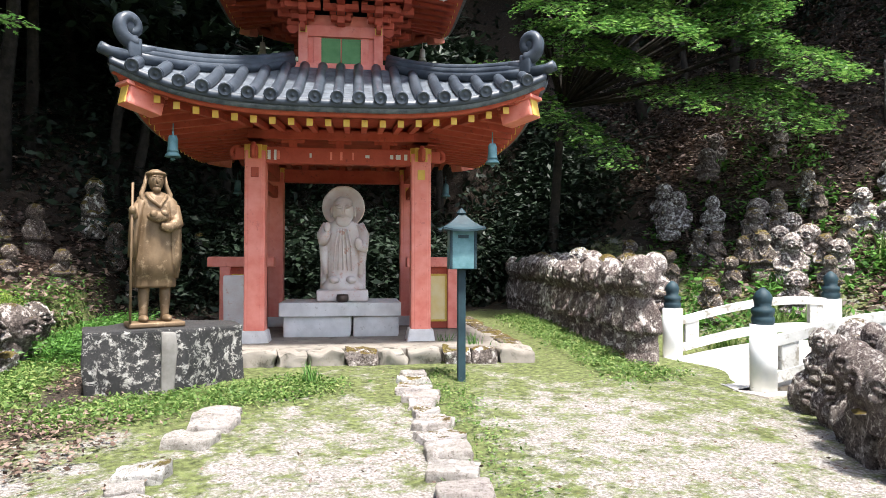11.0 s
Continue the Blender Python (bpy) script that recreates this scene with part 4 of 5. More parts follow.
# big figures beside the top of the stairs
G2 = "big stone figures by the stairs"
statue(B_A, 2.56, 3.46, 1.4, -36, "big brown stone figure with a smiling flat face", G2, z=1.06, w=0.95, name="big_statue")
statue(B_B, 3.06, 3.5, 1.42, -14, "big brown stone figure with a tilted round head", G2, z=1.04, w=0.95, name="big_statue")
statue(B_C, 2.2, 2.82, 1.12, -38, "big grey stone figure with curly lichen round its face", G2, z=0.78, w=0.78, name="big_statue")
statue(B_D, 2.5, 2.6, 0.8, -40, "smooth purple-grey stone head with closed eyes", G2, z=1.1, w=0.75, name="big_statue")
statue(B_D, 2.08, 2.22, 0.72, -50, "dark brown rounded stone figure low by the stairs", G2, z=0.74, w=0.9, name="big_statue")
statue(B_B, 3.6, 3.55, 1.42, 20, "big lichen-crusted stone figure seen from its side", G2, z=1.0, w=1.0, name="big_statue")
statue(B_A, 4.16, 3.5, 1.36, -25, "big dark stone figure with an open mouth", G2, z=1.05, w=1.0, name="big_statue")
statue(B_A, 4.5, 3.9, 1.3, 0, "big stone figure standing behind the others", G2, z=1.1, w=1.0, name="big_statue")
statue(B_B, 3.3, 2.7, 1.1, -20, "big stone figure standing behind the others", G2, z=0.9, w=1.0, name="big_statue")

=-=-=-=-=

- JOB -
The data above should be repeated exactly, minus any pictures.

- RESPONSE FOR THIS EXERCISE -
11.0 s
Continue the Blender Python (bpy) script that recreates this scene with part 4 of 5. More parts follow.
# big figures beside the top of the stairs
G2 = "big stone figures by the stairs"
statue(B_A, 2.56, 3.46, 1.4, -36, "big brown stone figure with a smiling flat face", G2, z=1.06, w=0.95, name="big_statue")
statue(B_B, 3.06, 3.5, 1.42, -14, "big brown stone figure with a tilted round head", G2, z=1.04, w=0.95, name="big_statue")
statue(B_C, 2.2, 2.82, 1.12, -38, "big grey stone figure with curly lichen round its face", G2, z=0.78, w=0.78, name="big_statue")
statue(B_D, 2.5, 2.6, 0.8, -40, "smooth purple-grey stone head with closed eyes", G2, z=1.1, w=0.75, name="big_statue")
statue(B_D, 2.08, 2.22, 0.72, -50, "dark brown rounded stone figure low by the stairs", G2, z=0.74, w=0.9, name="big_statue")
statue(B_B, 3.6, 3.55, 1.42, 20, "big lichen-crusted stone figure seen from its side", G2, z=1.0, w=1.0, name="big_statue")
statue(B_A, 4.16, 3.5, 1.36, -25, "big dark stone figure with an open mouth", G2, z=1.05, w=1.0, name="big_statue")
statue(B_A, 4.5, 3.9, 1.3, 0, "big stone figure standing behind the others", G2, z=1.1, w=1.0, name="big_statue")
statue(B_B, 3.3, 2.7, 1.1, -20, "big stone figure standing behind the others", G2, z=0.9, w=1.0, name="big_statue")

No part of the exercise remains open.